喜んだ呼韓邪は、漢への忠誠を誓い、公主を賜って漢の姻戚になりたい、と申し入れた。 このとき選ばれて呼韓邪に与えられたのが、王昭君であった。
漢の宮廷には、数多の女官がいるが、皇帝はこれらの全ての女官をいちいち見ることはできない。
そこで元帝は、画工に命じて女官たちの姿を描かせ美しい者を召し出すことにしていた。 女官たちは、できるだけ美しく描いてもらおうと、賄賂を画工に贈った。
しかし、王昭君は、自分の美貌に自信があったから、付け届けをしない。皇帝のもとに届けられた王昭君の絵姿は、美女というに遠かった。
元帝は描かれた姿によって、王昭君を選んだ。 こうして決定してから、いざ召し出して見ると、素晴らしい美女である。 元帝は、今更ながら王昭君を手離すのが惜しくなった。しかし、既に裁決してしまった後である。
呼韓邪単于は喜んだ。 王昭君は泣く泣く匈奴の地へ伴われた。気候も風習も違った異国において、悲しく寂しい生涯を終えた、という。

王昭君の悲劇は後に物語にも仕立てられ、多くの人々の涙を誘った。 王昭君の物語は日本へも伝えられ、王朝時代このかた、詩文の題材とされた。
王昭君は、我が国の平安貴族たちにとっても、まさしく最大の悲劇の主人公であった。 これらほ物語の世界である。  

実際の王昭君は、名家の娘で名は嬙(しょう)といい、17歳の時、選ばれて宮中に入った。 しかし、数年たっても、皇帝からのお召がない。 気位の高い王昭君は、これを悲しみ恨んでいた。
やがて単于に、美女を贈るという。それも一人ではない。5人の美女を選ぶという。 王昭君は自ら志願して、5人の中に入れてもらった。
さて、5人の女官が、元帝の前に別れの謁見に出た時、元帝は目を見張った。 その美しさに宮廷の誰もが息をのんだ、という。 元帝は王昭君を宮中にとどめようと考えたが、信を失うことを恐れて思いとどまった。

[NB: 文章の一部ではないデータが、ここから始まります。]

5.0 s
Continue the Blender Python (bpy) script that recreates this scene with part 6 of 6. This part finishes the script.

匈奴の住まいはいわゆるパオ(包)である。 しかし、匈奴は王昭君を迎えるため漢式の宮殿を建てた、と伝えられている。 王昭君は呼韓邪の愛を受けた。初めて受ける君主の愛であった。そして一人の王子を産んだ。 もちろん、匈奴の国における毎日の暮らしは、王昭君にとって厳しいものであったに違いない。 食べ物、飲み物、そして着るもの全てが漢土と異なっている。 さらに草原の中の酷烈な気候は、類まれな容姿を傷つけたかもしれない。 

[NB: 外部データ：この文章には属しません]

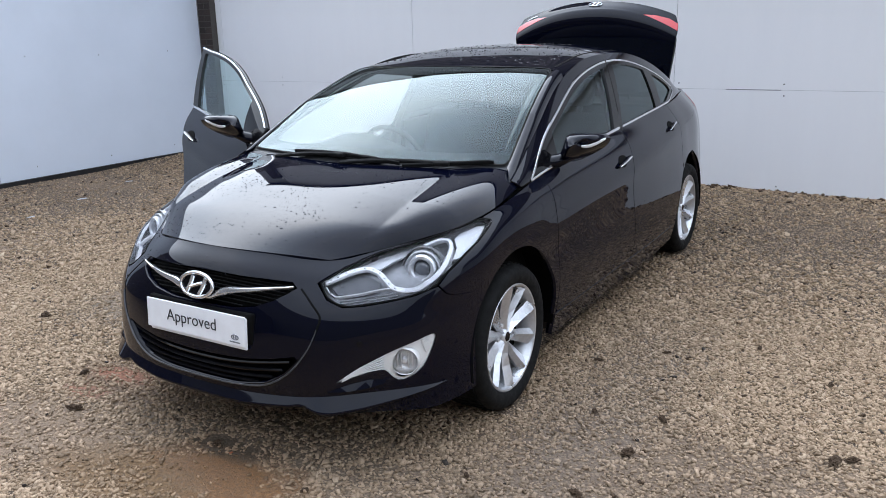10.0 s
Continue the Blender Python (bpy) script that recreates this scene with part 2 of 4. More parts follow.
def joined(*bms):
    out = bmesh.new()
    for b in bms:
        me = bpy.data.meshes.new("tmp")
        b.to_mesh(me)
        b.free()
        out.from_mesh(me)
        bpy.data.meshes.remove(me)
    return out


# ---- ground: one sheet of gravel to the horizon ----
WALL_Y, LEFT_X, LEFT_END = 4.94, -6.09, -0.45


def rise(x, y):
    """Height of the yard: nearly level, banked a little at the foot of the walls."""
    x, y = np.asarray(x, float), np.asarray(y, float)
    z = 0.012 * np.sin(1.3 * x + 0.7 * y + 1) * np.sin(0.9 * y - 0.5 * x) + 0.006 * np.sin(4.1 * x + 1.7) * np.sin(3.7 * y)
    car = np.clip(1 - np.maximum(np.abs(x) - 1.0, 0) / 0.6, 0, 1) * np.clip(1 - np.maximum(np.abs(y - 1.4) - 2.2, 0) / 0.6, 0, 1)
    bank = 0.06 * np.clip((y - 3.2) / 1.7, 0, 1) ** 2 + 0.05 * np.clip((-4.9 - x) / 1.2, 0, 1) ** 2
    return z * (1 - car) * np.exp(-((np.hypot(x, y - 1) / 25) ** 2)) + np.where((y < 6) & (x > -7.5), bank, 0.06)


def steps_out(lo, hi, step, far):
    core = list(np.arange(lo, hi + step / 2, step))
    d, out_lo, out_hi = step, [], []
    while core[-1] + sum(out_hi or [0]) < far:
        d *= 1.5
        out_hi.append(d)
    return np.array(list((lo - np.cumsum(out_hi))[::-1]) + core + list(core[-1] + np.cumsum(out_hi)))


gx, gy = steps_out(-6.4, 7.0, 0.06, 600), steps_out(-3.4, 5.2, 0.06, 600)
GX, GY = np.meshgrid(gx, gy)
GZ = rise(GX, GY)
nx, ny = len(gx), len(gy)
idx = np.arange(nx * ny).reshape(ny, nx)
quads = np.stack([idx[:-1, :-1], idx[:-1, 1:], idx[1:, 1:], idx[1:, :-1]], -1).reshape(-1, 4)

GROUND = mat("gravel_yard", (0.3, 0.26, 0.2), 0.9)
g_co = node(GROUND, "ShaderNodeTexCoord").outputs["Object"]


def spot(m, co, x, y, rx, ry, soft=0.5):
    """A mask of 1 inside a ragged patch of ground round (x, y)."""
    mp = node(m, "ShaderNodeMapping")
    mp.inputs["Location"].default_value = (-x / rx, -y / ry, 0)
    mp.inputs["Scale"].default_value = (1 / rx, 1 / ry, 0)
    wire(m, co, mp.inputs["Vector"])
    ns = node(m, "ShaderNodeTexNoise", Scale=1.6, Detail=6, Roughness=0.7)
    wire(m, mp.outputs[0], ns.inputs["Vector"])
    ln = node(m, "ShaderNodeVectorMath"); ln.operation = "LENGTH"
    wire(m, mp.outputs[0], ln.inputs[0])
    ad = node(m, "ShaderNodeMath"); ad.operation = "MULTIPLY_ADD"; ad.inputs[1].default_value = 1.6
    wire(m, ns.outputs[0], ad.inputs[0]); wire(m, ln.outputs["Value"], ad.inputs[2])
    mr = node(m, "ShaderNodeMapRange")
    mr.inputs["From Min"].default_value, mr.inputs["From Max"].default_value = 1.8 + soft * 0.5, 1.8 - soft * 0.5
    wire(m, ad.outputs[0], mr.inputs["Value"])
    return mr.outputs[0]


def gravel_colour(m, per_stone):
    base = ramp(m, per_stone, [(0.0, (0.153, 0.101, 0.058)), (0.25, (0.284, 0.195, 0.124)), (0.6, (0.392, 0.277, 0.180)), (0.9, (0.460, 0.333, 0.221)), (1.0, (0.513, 0.390, 0.273))])
    return base


g_v = node(GROUND, "ShaderNodeTexVoronoi", Scale=78.0); wire(GROUND, g_co, g_v.inputs["Vector"])
g_v2 = node(GROUND, "ShaderNodeTexVoronoi", Scale=150.0); wire(GROUND, g_co, g_v2.inputs["Vector"])
sep = node(GROUND, "ShaderNodeSeparateColor"); wire(GROUND, g_v.outputs["Color"], sep.inputs[0])
sep2 = node(GROUND, "ShaderNodeSeparateColor"); wire(GROUND, g_v2.outputs["Color"], sep2.inputs[0])
stones_col = mixed(GROUND, 0.4, gravel_colour(GROUND, sep.outputs[0]), gravel_colour(GROUND, sep2.outputs[0]))
# shade of the crevices between stones, multiplied into their colour
gap_shade = ramp(GROUND, g_v.outputs["Distance"], [(0.24, (1, 1, 1)), (0.56, (0.10, 0.085, 0.07))])
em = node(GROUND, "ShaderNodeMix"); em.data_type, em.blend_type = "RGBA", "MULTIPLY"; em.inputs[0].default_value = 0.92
wire(GROUND, stones_col, em.inputs[6]); wire(GROUND, gap_shade, em.inputs[7])
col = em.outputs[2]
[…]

しかし王昭君は、それ故に故郷へ帰りたいと嘆いたであろうか? いかに異郷での衣食住がその意に沿わなくとも、自ら選んだ道であった。 漢の宮廷において重んぜられなかった身も、今や匈奴の王庭において ”閼氏(あっし)”(=匈奴の言葉で妃のこと) と呼ばれる身分になった。 こうして単于の愛を受け、自尊心を満足させた生活も、しかしながら2年しか続かなかった。 匈奴に赴いて2年後に呼韓邪は死去したのである。

王昭君の悲劇は、これから始まったといってよい。
匈奴のみならず北方遊牧民の風習では、父親が死ぬと、後継ぎの子は父の妻妾を、産みの母を除いてことごとく自分の妻妾とする。 兄弟が死んだ場合も同様である。 呼韓邪が死去してその長男が単于となった。王昭君が産んだ子ではなかったため、当然ながら彼女はその息子の妃となった。 これは王昭君にとって堪え難い屈辱であった。

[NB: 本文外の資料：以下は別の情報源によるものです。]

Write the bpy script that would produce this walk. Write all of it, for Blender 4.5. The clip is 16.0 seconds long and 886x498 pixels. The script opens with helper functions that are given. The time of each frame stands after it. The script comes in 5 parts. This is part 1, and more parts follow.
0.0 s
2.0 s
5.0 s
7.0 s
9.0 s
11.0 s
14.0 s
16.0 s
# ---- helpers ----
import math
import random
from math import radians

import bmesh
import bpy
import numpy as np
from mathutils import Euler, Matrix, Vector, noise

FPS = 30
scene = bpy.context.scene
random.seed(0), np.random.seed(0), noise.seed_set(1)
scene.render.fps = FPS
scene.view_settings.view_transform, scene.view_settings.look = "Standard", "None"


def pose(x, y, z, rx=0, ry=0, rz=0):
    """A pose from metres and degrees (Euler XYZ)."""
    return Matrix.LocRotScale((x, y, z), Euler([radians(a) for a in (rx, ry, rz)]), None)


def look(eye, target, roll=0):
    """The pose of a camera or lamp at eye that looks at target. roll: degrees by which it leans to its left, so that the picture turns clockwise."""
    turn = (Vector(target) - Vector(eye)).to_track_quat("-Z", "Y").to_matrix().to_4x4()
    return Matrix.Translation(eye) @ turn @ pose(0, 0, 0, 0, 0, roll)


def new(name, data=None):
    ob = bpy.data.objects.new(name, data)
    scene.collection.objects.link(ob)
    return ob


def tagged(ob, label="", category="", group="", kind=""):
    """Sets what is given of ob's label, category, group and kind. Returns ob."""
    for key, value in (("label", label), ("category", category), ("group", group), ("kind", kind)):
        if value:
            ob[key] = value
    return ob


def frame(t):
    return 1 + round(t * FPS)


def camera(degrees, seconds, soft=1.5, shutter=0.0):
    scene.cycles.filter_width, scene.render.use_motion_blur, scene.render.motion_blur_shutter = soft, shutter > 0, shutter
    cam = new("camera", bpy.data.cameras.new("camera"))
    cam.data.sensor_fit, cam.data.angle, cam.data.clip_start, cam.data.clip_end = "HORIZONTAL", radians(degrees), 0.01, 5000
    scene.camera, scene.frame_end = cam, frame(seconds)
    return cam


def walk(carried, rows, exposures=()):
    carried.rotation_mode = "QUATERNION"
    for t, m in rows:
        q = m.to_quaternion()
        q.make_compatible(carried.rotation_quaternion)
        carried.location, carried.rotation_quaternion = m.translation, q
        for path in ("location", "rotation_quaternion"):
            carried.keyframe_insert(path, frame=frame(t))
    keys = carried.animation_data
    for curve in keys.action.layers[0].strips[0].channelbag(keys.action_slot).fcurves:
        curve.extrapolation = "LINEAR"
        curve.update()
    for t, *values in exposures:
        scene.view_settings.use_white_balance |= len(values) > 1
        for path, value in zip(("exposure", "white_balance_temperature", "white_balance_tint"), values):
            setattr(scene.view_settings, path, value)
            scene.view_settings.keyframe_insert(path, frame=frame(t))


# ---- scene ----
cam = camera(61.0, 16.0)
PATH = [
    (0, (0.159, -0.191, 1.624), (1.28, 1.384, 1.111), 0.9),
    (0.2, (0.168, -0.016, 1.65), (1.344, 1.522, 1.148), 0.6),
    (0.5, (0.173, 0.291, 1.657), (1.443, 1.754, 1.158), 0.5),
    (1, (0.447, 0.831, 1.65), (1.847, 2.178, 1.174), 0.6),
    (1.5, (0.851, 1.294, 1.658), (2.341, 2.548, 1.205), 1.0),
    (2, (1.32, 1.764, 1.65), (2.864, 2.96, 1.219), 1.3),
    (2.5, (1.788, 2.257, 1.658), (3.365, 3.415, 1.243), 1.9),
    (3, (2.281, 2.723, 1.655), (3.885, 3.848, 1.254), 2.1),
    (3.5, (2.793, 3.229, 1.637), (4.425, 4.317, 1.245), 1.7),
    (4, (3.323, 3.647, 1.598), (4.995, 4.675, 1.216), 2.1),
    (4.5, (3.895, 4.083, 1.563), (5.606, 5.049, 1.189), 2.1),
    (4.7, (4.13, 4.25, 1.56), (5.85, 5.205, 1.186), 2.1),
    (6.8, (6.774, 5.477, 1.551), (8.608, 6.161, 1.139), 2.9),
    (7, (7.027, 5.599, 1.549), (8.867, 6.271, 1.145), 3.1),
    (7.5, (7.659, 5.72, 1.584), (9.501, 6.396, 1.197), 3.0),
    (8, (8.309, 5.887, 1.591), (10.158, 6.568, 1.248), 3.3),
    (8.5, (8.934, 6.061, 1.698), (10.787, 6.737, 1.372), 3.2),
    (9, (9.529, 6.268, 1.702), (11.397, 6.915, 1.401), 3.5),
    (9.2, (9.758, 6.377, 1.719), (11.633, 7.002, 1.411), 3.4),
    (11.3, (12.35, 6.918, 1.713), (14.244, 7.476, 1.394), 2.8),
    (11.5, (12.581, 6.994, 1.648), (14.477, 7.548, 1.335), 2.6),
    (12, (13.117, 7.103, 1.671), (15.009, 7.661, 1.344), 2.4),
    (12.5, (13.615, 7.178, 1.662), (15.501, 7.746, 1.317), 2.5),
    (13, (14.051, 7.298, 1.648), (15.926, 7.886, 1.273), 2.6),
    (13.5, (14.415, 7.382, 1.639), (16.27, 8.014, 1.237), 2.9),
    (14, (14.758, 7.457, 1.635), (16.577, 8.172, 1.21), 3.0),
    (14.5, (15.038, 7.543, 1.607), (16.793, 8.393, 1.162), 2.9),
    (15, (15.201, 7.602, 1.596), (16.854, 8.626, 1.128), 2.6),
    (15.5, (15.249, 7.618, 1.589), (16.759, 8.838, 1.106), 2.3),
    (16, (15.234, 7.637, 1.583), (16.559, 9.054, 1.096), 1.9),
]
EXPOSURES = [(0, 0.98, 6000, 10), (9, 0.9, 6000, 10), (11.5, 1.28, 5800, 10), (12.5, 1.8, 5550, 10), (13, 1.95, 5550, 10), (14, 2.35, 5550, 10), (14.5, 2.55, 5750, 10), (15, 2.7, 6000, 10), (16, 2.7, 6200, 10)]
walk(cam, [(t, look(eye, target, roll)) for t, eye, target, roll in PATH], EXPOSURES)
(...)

王昭君は、漢の朝廷に書を送り帰国を許してもらいたいと請うたが、いったん匈奴の妃となった者に帰国が許されるわけはなかった。 王昭君は、夫の長子である単于のもとで二女を産んだ。しかも、二度目の夫も在位9年にして死去した。

呼韓邪の子どもたちは、次々に単于となったが、王昭君の産んだ子だけは単于になれなかった。殺されたとも言われている。 その後の王昭君については、何の伝えることもない。 おそらく、あらゆる希望を失って淋しく匈奴の地で死んだことであろう。